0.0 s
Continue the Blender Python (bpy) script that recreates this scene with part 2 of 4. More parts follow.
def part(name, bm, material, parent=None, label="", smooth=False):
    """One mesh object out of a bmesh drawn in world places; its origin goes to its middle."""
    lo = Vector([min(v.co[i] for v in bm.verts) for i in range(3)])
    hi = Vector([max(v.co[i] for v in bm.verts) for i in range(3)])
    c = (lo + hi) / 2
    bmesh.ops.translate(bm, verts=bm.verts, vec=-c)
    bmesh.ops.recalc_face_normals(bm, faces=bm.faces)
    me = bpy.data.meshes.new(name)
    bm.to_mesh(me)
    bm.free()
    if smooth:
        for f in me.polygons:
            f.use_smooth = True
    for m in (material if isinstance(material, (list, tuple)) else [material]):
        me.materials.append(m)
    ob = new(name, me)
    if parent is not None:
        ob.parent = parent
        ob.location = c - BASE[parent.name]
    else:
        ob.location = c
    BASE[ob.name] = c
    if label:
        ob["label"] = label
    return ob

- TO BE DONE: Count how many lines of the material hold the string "part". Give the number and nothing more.

- SOLVED EXERCISE: 2